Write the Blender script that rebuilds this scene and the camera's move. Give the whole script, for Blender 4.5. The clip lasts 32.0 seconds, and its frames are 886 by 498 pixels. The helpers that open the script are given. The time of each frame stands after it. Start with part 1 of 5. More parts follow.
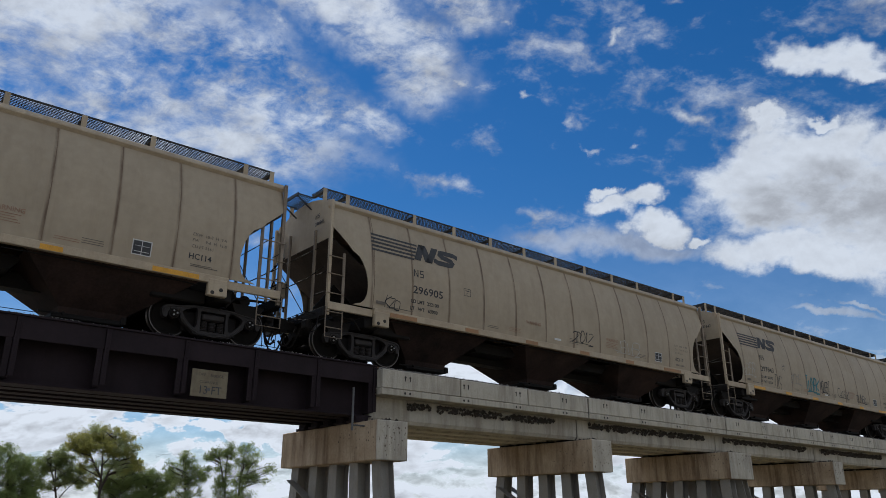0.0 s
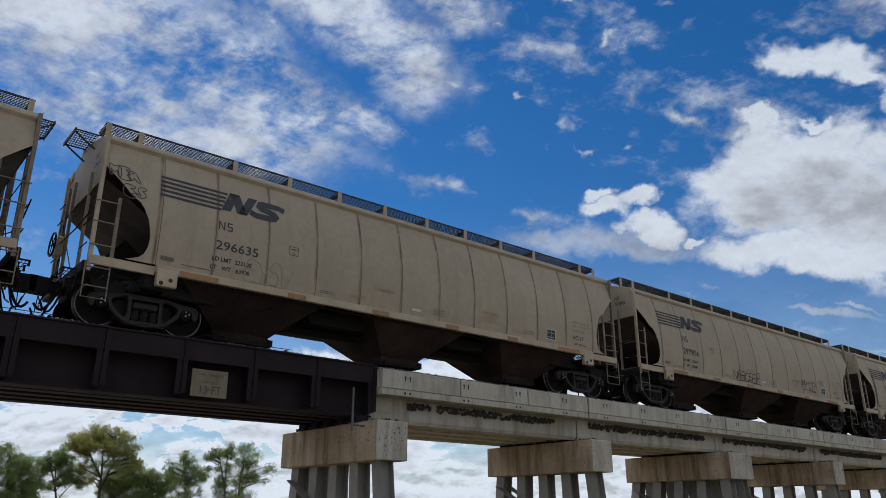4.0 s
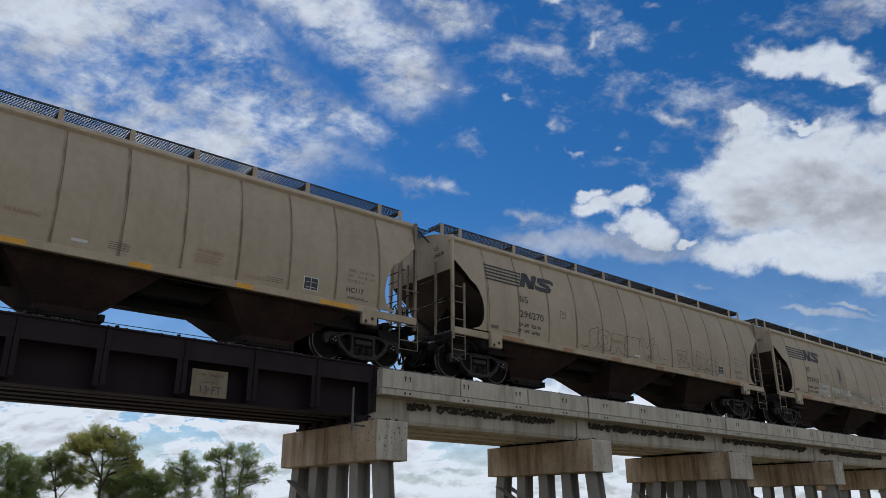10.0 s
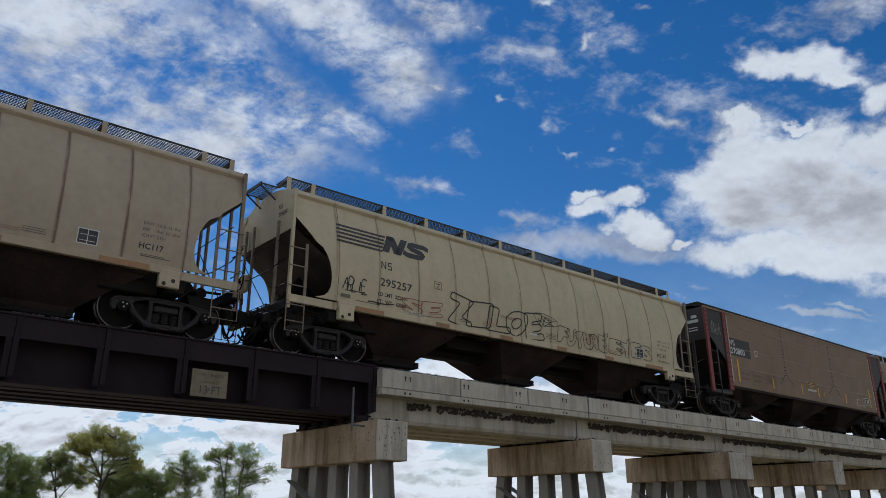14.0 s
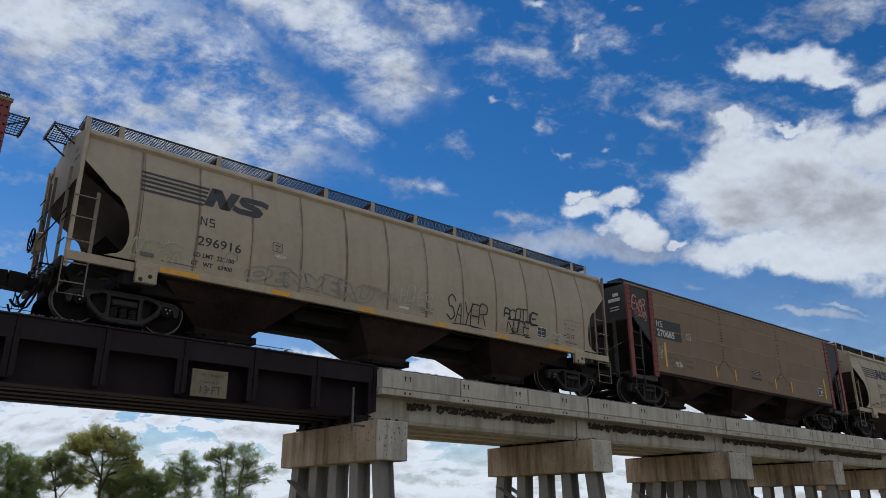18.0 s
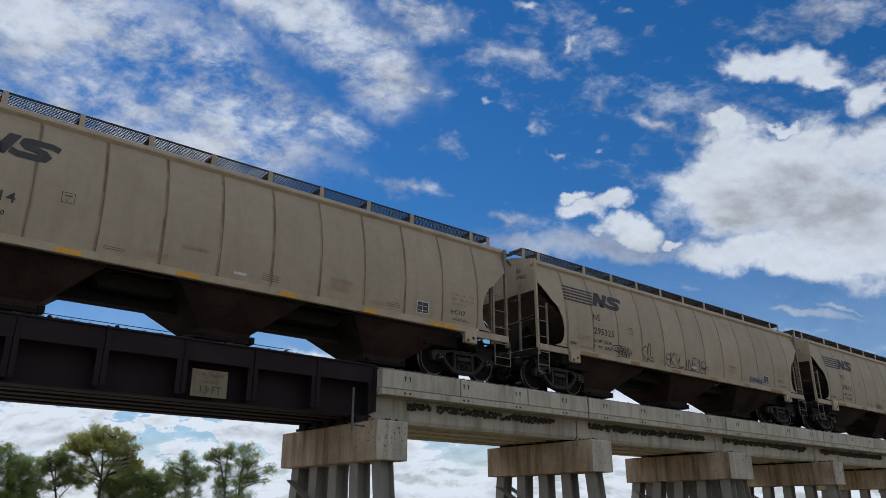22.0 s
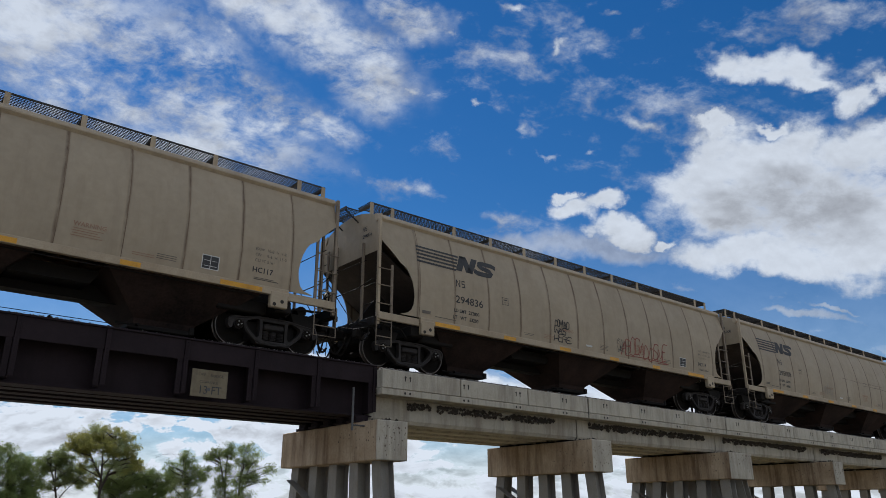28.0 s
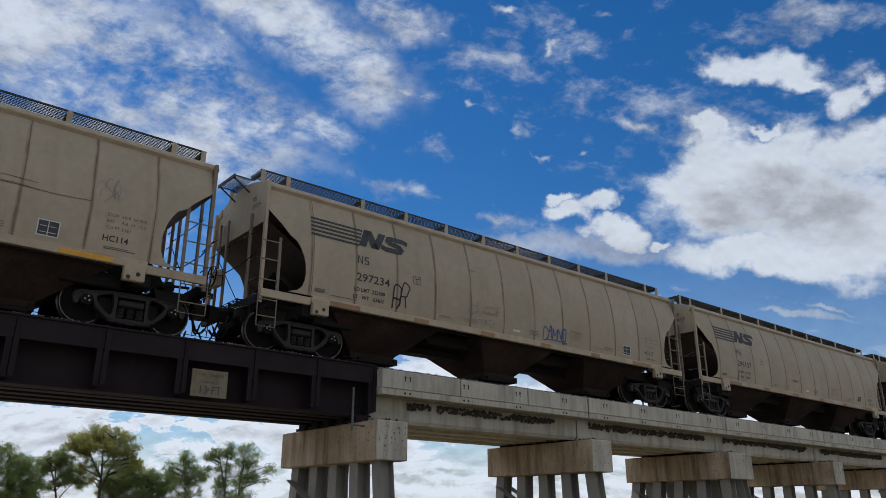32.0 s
....................
# [TO BE DONE]
Set the pictures aside and transcribe the data above exactly.

# [RIGHT ANSWER]
Write the Blender script that rebuilds this scene and the camera's move. Give the whole script, for Blender 4.5. The clip lasts 32.0 seconds, and its frames are 886 by 498 pixels. The helpers that open the script are given. The time of each frame stands after it. Start with part 1 of 5. More parts follow.
0.0 s
4.0 s
10.0 s
14.0 s
18.0 s
22.0 s
28.0 s
32.0 s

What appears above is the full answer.